It’s a parent’s nightmare: shelling out big money for college, then seeing the graduate unable to land a job that requires high-level skills. This situation may be growing more common, unfortunately, because the demand for cognitive skills associated with higher education, after rising sharply until 2000, has since been in decline.
So concludes new research carried out by economists Paul Beaudry and David Green of the University of British Columbia and Benjamin Sand of York University in Toronto.
This reversal in demand has caused high-skilled workers to accept lower-level jobs, pushing lower-skilled people even further down the occupational ladder or out of work altogether.
If the researchers are right (which is not yet clear), the consequences are huge and troubling – and not just for college graduates and their parents.
Let’s start with some basic facts. There have always been some graduates who wind up in jobs that don’t require a college degree. But the share seems to be growing.

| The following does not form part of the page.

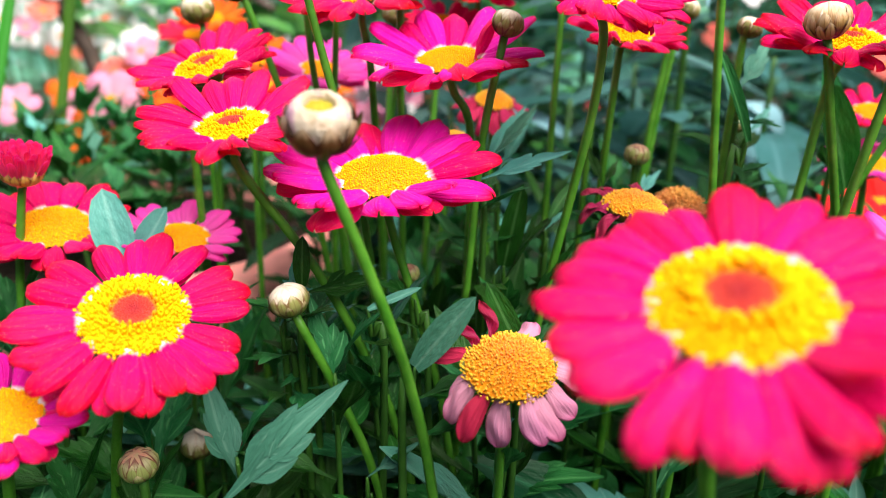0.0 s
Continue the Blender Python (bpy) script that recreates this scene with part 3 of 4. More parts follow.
CORES = {k: with_material(shell_shape() if k == "opening" else core_shape(), m) for k, m in CORE.items()}
OUTER_SHORT, MIDDLE_SHORT = bract_shape(174, 86, 0.38, 1.02, 0.02), bract_shape(150, 50, 0.42, 0.985, 0.01)
OUTER_BRACT, MIDDLE_BRACT, TOP_BRACT = bract_shape(174, 84, 0.4, 1.02), bract_shape(150, 44, 0.42, 0.985, 0.01), bract_shape(105, 6, 0.5, 0.95, 0.0)
GREEN_TOP = bract_shape(120, 16, 0.42, 0.965, 0.0)
TONGUE, WRAP = bract_shape(174, 82, 0.3, 1.06, 0.14), bract_shape(165, 60, 0.5, 1.0, 0.04)
CUP_BRACT, CUP_LOW = bract_shape(174, 68, 0.3, 0.98, 0.0), bract_shape(174, 112, 0.32, 1.01, 0.0)
BUD_LABELS = {
    "closed": "round closed daisy bud with cream and brown bracts",
    "striped": "tight round daisy bud striped brown and cream",
    "pale": "round young daisy bud with whitish green bracts",
    "green": "small tight green daisy bud with reddish tints",
    "opening": "fat opening daisy bud with cream tip and tan bracts",
    "cup_red": "half open crimson daisy with upright petals in a cup",
    "cup_pink": "opening daisy bud with pink petal tips showing",
}


def bud(kind, at, mm, stem, lean=None):
    at, r = Vector(at), mm / 1000
    way = Vector(lean) if lean else (at - Vector(stem[0]))
    way = way.normalized() + Vector((0, -0.12, 0))
    way.normalize()
    cup = kind == "cup_red"
    low = at - way * r * (0.72 if cup else 0.85)
    pts = stalk_points(low, -way, stem)
    pts = [pts[0]] + [p for p in pts[1:] if (p - at).length > r * 1.1]
    d = thing("daisy_bud", (pts[-1].x, pts[-1].y, 0), BUD_LABELS[kind], "flower bud", "daisy buds in the bed")
    seed = rng.random()
    rr = random.Random(seed)
    thick = 0.00115 if mm > 4 else 0.0009
    part("stem", with_material(tube("stem", pts, thick, thick * 1.2), STEM if kind != "green" else STEM_DARK), d)
    face = frame_of(way, at, r, seed * 6)
    if not cup:
        part("core", CORES[kind if kind in CORES else "closed"], d, face)
        if kind == "opening":
            part("heart", dyed(CORES["closed"], HEART), d, face @ Matrix.Translation((0.0, 0, 0.36)) @ Matrix.Diagonal((0.5, 0.46, 0.3, 1)), "yellow-green heart in the opening")
        rows = ((OUTER_SHORT, 10, 0.0, "closed"), (MIDDLE_SHORT, 10, 0.5, "inner"), (TOP_BRACT, 8, 0.0, "papery"))
        if kind == "striped":
            rows = ((OUTER_BRACT, 10, 0.0, "closed"), (MIDDLE_BRACT, 10, 0.5, "closed"), (TOP_BRACT, 9, 0.0, "papery"))
        if kind == "pale":
            rows = ((OUTER_SHORT, 9, 0.0, "fresh_low"), (MIDDLE_SHORT, 9, 0.5, "fresh_high"), (TOP_BRACT, 8, 0.0, "white_top"))
        if kind == "green":
            rows = ((OUTER_BRACT, 9, 0.0, "green"), (MIDDLE_BRACT, 9, 0.5, "green"), (GREEN_TOP, 8, 0.0, "green_tip"))
        if kind == "cup_pink":
            rows = rows[:2]
        if kind == "opening":
            rows = ((WRAP, 8, 0.0, "shell"), (TONGUE, 7, 0.5, "tongue"))
    else:
        rows = ((CUP_BRACT, 14, 0.0, "cup"), (CUP_LOW, 11, 0.2, "cup"))
        face = face @ Matrix.Diagonal((0.92, 0.92, 0.7, 1)) @ Matrix.Translation((0, 0, -0.18))
        part("heart", dyed(CORES["closed"], CALYX), d, face @ Matrix.Translation((0, 0, -0.1)) @ Matrix.Diagonal((0.85, 0.85, 0.75, 1)))
    for n, q, z0, tip, ln, span, colour in {"cup_red": ((18, 0.88, -0.05, 15, 1.62, 0.45, "cup"), (13, 0.62, 0.0, 9, 1.75, 0.44, "cup"), (8, 0.36, 0.1, 4, 1.6, 0.4, "cup")), "cup_pink": ((13, 0.72, 0.3, -14, 0.72, 0.4, "pink"), (8, 0.4, 0.4, -10, 0.66, 0.4, "magenta"))}.get(kind, ()):
        for k in range(n):
            th = 2 * math.pi * (k + rr.uniform(-0.2, 0.2)) / n
            m = face @ Matrix.Rotation(th, 4, "Z") @ Matrix.Translation((0, q, z0)) @ Matrix.Rotation(radians(90 - tip + rr.uniform(-7, 7)), 4, "X")
            z = ln * rr.uniform(0.9, 1.08)
            part("petal", dyed(rr.choice(PETALS), PETAL[colour]), d, m @ Matrix.Diagonal((span, z, z * 0.6, 1)))
    for me, n, shift, mat in rows:
        for k in range(n):
            th = 2 * math.pi * (k + shift + rr.uniform(-0.2, 0.2)) / n
            g = 1 + rr.uniform(-0.014, 0.014)
            part("bract", dyed(me, BRACT[mat]), d, face @ Matrix.Rotation(th, 4, "Z") @ Matrix.Rotation(radians(rr.uniform(-5, 4)), 4, "X") @ Matrix.Rotation(radians(rr.uniform(-4, 4)), 4, "Y") @ Matrix.Diagonal((g * rr.uniform(0.85, 1.12), g, g, 1)))
    return d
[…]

In 1970, only one in 100 taxi drivers and chauffeurs in the US had a college degree, according to an analysis of labour statistics by Ohio University’s Richard Vedder, Christopher Denhart and Jonathan Robe. Today, 15 out of 100 do.
It’s hard to believe this is because the skill required to drive a taxi has risen substantially since 1970.
If anything, GPS technology may have had the opposite effect.
Similarly, in 1970, only about 2 percent of fire fighters had a college degree, compared with more than 15 percent now, Vedder and his colleagues found. And, according to research by economists Paul Harrington and Andrew Sum of Northeastern University, about one in four bartenders has some sort of degree.
Beaudry and his colleagues say that such change has been driven by a decline in the demand for highly skilled work – the opposite of the conventional wisdom about such demand.